Les aléas de l’Histoire
illustration réalisée par A. HUBER en 1882 |
Malgré ces tristes événements la Providence institue à nouveau le séminaire dans l’actuel bâtiment en 1823 contre l’échange par la ville de l’Hôtel de la prévôté, actuellement au 25 rue de la Nuée Bleue. En 1902 la faculté de Théologie de Strasbourg est fondée. Suivent très vite les événements de la Grande Guerre où le séminaire devient un hôpital militaire, les infirmiers et infirmières étant les séminaristes et les sœurs. La seconde guerre mondiale lui réserve aussi un triste sort, puisqu’y prennent place l’administration civile du régime. L’inauguration du nouveau bâtiment à lieu en nazi et les bureaux de l’instruction publique et des cultes de Karlsruhe. En octobre 1945 le séminaire ouvre à nouveau et reçoit depuis les jeunes gens appelés pour servir le Seigneur dans notre diocèse et être de simples ouvriers à sa vigne. Désormais, la communauté du séminaire peut réciter son chapelet à l’ombre du chevet de la cathédrale et du puits historique de 1464, en face de la galerie du cloître abritant d’anciens vitraux de l’église des dominicains. Découvrons donc les principales composantes du bâtiment …
La bibliothèque.
Elle occupe le premier et deuxième étage d’un bâtiment qui a quatre étages. Elle est reconnue pour son architecture typique du XVIIIe siècle et les ouvrages qui la composent. Pendant la révolution, la bibliothèque des jésuites avait été transférée dans l’ancienne église des Dominicains. En 1827 environ 30 000 livres sur les 50 000 sont restitués au séminaire. Le reste a brûlé dans l’incendie de l’église des Dominicains le 24 août 1870. Cette bibliothèque historique possède environ 120 000 volumes dont 3000 manuscrits, 237 incunables et 525 post-incunables en 2013 (Chiffres CORDIAL, Association de coopération régionale pour la documentation et l’information en Alsace).
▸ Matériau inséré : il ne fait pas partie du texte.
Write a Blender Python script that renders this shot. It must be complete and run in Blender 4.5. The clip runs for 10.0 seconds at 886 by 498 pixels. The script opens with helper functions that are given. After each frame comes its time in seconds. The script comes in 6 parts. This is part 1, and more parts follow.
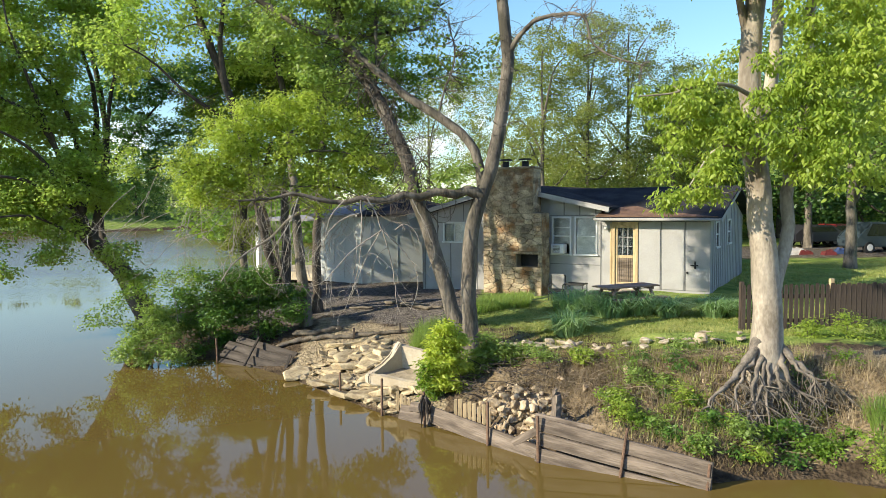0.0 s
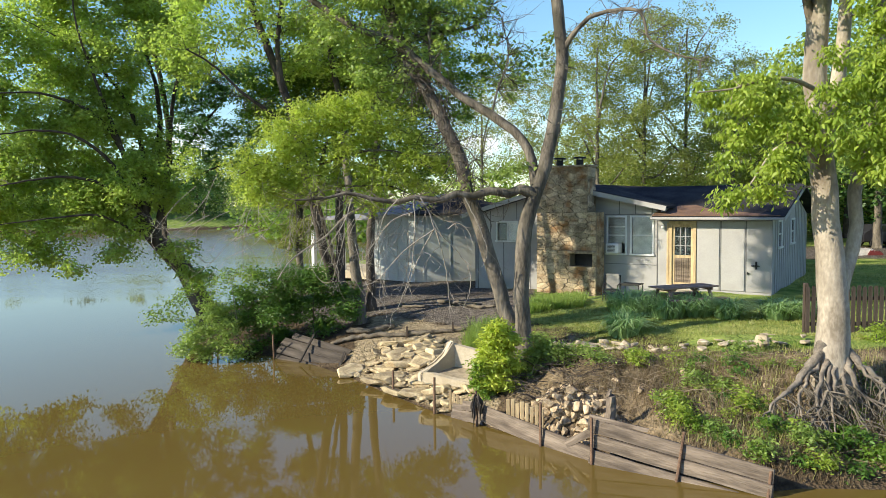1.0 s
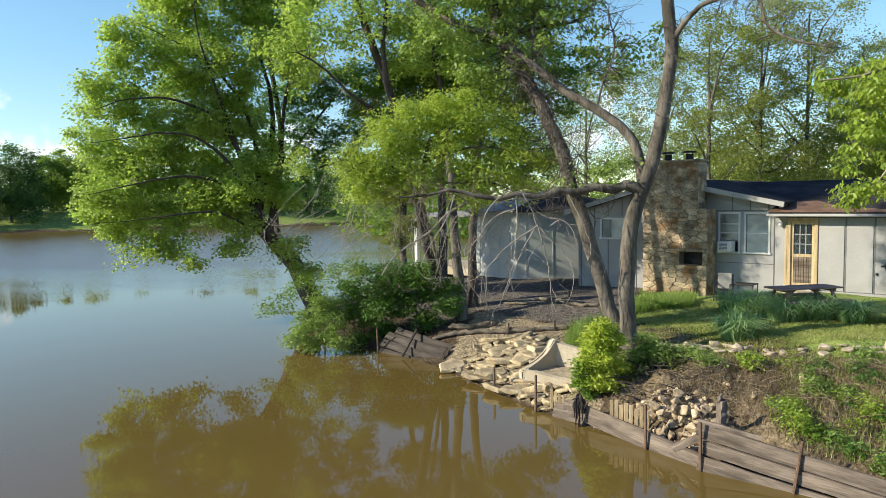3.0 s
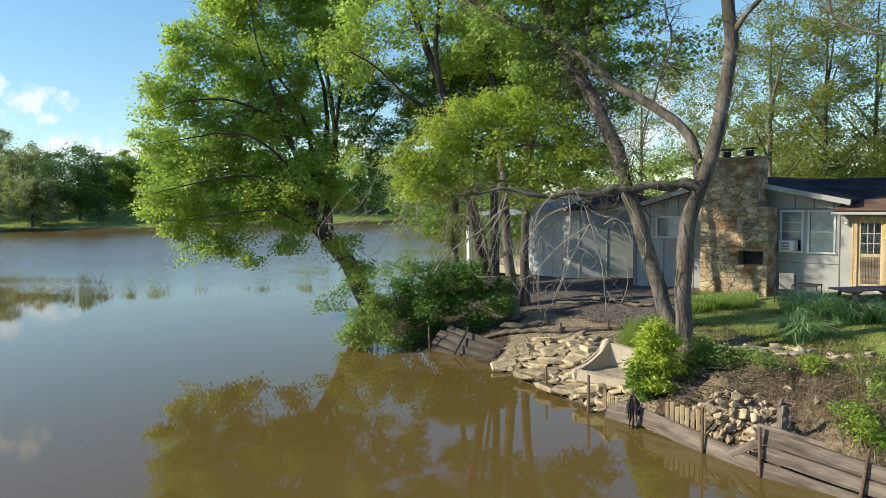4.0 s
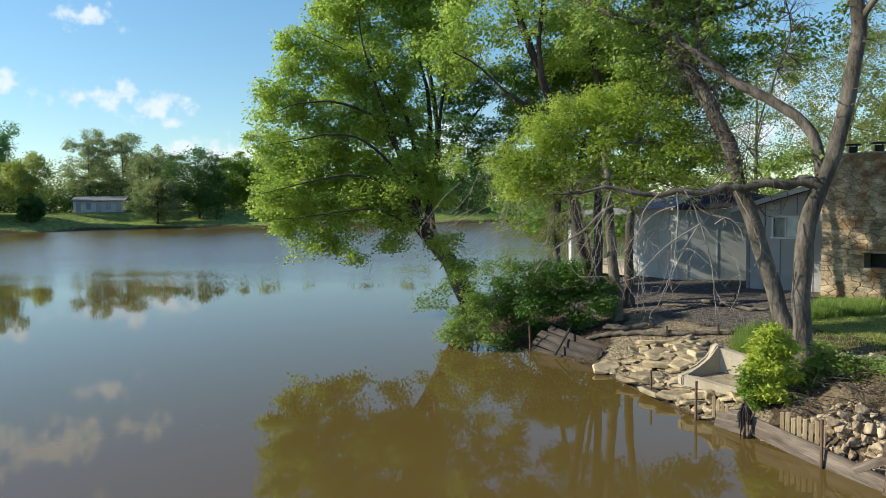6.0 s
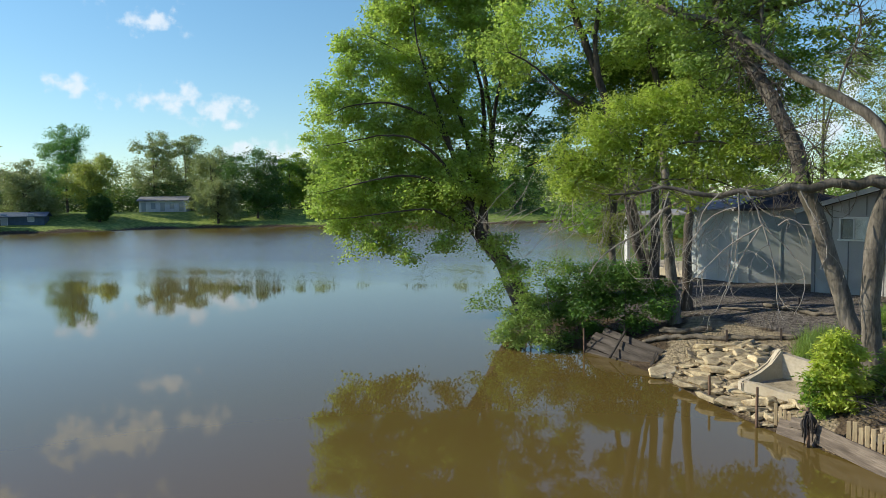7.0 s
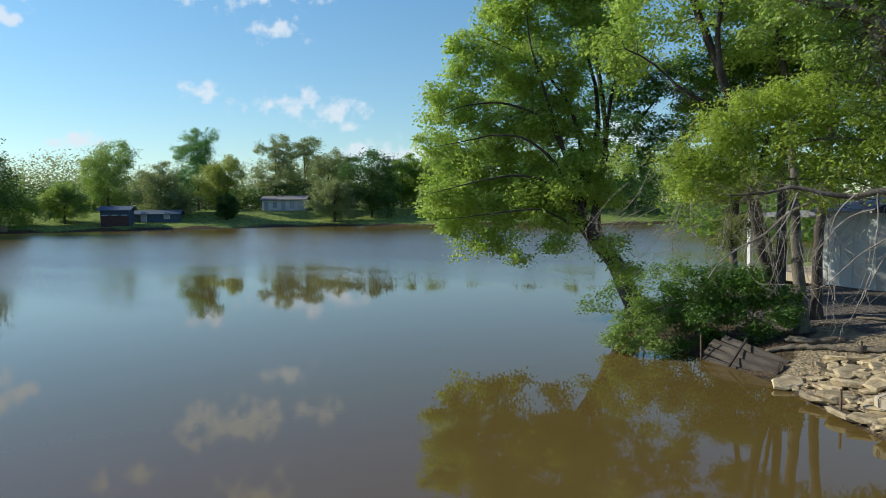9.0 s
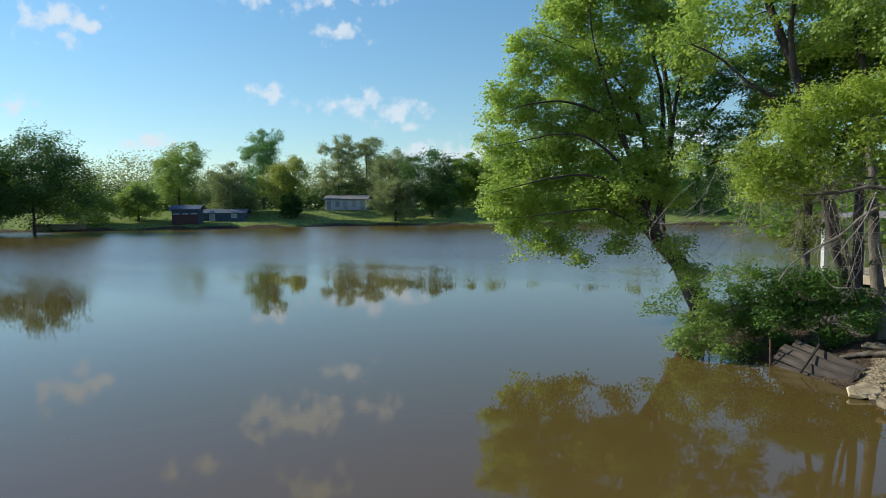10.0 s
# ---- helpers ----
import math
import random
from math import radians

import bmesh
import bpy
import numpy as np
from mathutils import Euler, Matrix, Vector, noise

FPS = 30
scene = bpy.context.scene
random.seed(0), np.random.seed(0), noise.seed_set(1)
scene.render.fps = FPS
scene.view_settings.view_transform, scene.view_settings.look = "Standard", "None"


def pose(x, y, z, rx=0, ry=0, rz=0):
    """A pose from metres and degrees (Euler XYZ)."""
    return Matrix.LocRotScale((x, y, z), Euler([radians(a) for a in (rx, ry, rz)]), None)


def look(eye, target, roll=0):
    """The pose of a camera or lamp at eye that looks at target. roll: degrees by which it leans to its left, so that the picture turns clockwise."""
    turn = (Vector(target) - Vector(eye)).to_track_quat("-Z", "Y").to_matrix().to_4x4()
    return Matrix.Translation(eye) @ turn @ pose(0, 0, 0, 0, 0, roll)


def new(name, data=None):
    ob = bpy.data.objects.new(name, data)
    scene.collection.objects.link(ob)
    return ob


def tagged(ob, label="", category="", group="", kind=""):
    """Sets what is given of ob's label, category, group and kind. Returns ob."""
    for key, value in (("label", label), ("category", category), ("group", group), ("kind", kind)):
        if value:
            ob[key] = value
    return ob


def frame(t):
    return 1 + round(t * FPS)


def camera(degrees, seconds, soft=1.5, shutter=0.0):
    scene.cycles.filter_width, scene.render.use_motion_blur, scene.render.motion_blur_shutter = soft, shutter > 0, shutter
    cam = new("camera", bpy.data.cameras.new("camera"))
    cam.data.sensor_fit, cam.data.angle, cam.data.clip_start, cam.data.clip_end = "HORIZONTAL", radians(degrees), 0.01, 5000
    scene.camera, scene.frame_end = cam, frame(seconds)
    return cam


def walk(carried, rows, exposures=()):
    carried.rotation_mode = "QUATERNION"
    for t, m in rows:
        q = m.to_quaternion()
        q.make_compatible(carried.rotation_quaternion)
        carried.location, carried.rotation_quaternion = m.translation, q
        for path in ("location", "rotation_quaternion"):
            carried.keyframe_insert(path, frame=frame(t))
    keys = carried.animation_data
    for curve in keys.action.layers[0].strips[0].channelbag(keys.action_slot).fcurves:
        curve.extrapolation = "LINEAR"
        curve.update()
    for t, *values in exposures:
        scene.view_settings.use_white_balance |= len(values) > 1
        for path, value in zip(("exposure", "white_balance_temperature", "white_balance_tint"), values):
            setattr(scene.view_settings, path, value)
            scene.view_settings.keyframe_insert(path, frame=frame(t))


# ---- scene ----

Les incunables les plus rares sont : une bible grecque du XIe siècle offerte au cardinal Charles de Lorraine par l’abbesse d’Andlau : le Novum Testamentum Graecae, le Codex Guta-Sintram de 1154, deux bibles imprimées à Strasbourg en 1485 dont une avec des décors plus riches et la Chronique de Nuremberg d’Hartmann Schedel imprimé en 1493, nous voyons dans cet incunable la plus ancienne vue d’Argentoratum (Strasbourg). Le bibliothécaire est Louis Schlaeffli, né à Neuf-brisach en 1938. Il est depuis 1964 le gardien de ce « temple de la culture » unique en Alsace.
La chapelle
Elle est dédiée à Sainte-Marie-Majeure. Son architecture est de style Louis XVI, tout comme la Salle Saint Léon IX qui est une salle de conférence. La chapelle possède un ensemble de six vitraux, peints par Ott Frères en 1928 représentant les étapes liturgiques parcourues alors par un séminariste : la tonsure, le lectorat, l’acolytat, le sous-diaconat, le diaconat et le presbytérat. Huit tableaux peints entre 1775 et 1779 par Johannes Peter Ehrler ont été restaurés récemment par Victor Karpenko. Ils représentent les saints: Louis de Gonzague, Vincent de Paul, Jean Népomucène, Charles Borromée, François de Sales, Norbert de Xanten et le bienheureux Pierre de Luxembourg. Le sujet d’une toile de cette série remarquable du 18e siècle n’a pas encore pu être identifié. Au-dessus de la porte d’entrée sur une rue se trouve une autre grande toile représentant la Sainte Cène peinte par Monique Tanisch. D’autres tableaux dont celui du remarquable maître-autel ont été peints par Michel Oster au XIXe siècle. La chapelle compte un orgue Yves Koenig construit en 1985. C’est en ce lieu que la communauté du séminaire se réunit pour prier la liturgie des heures et célébrer l’eucharistie quotidienne. Le séminaire compte également une chapelle d’étage dédiée à saint Modeste Andlauer qui permet une prière plus intime avec le Seigneur.
Le Grand Séminaire de Strasbourg a eu une histoire tourmentée depuis ses débuts à Molsheim, mais grâce à la grandeur divine, les vocations existent encore malgré les tentatives révolutionnaires et nazies. Nous pouvons donc décrire notre séminaire diocésain par le numéro 4 du décret sur la formation des prêtres Optatam Totius promulgué par Paul VI : « Les grands séminaires sont nécessaires pour la formation sacerdotale. L’éducation complète des élèves des grands séminaires doit tendre à faire d’eux de véritables pasteurs d’âmes, à l’exemple de Notre Seigneur Jésus Christ, Maître, Prêtre et Pasteur ».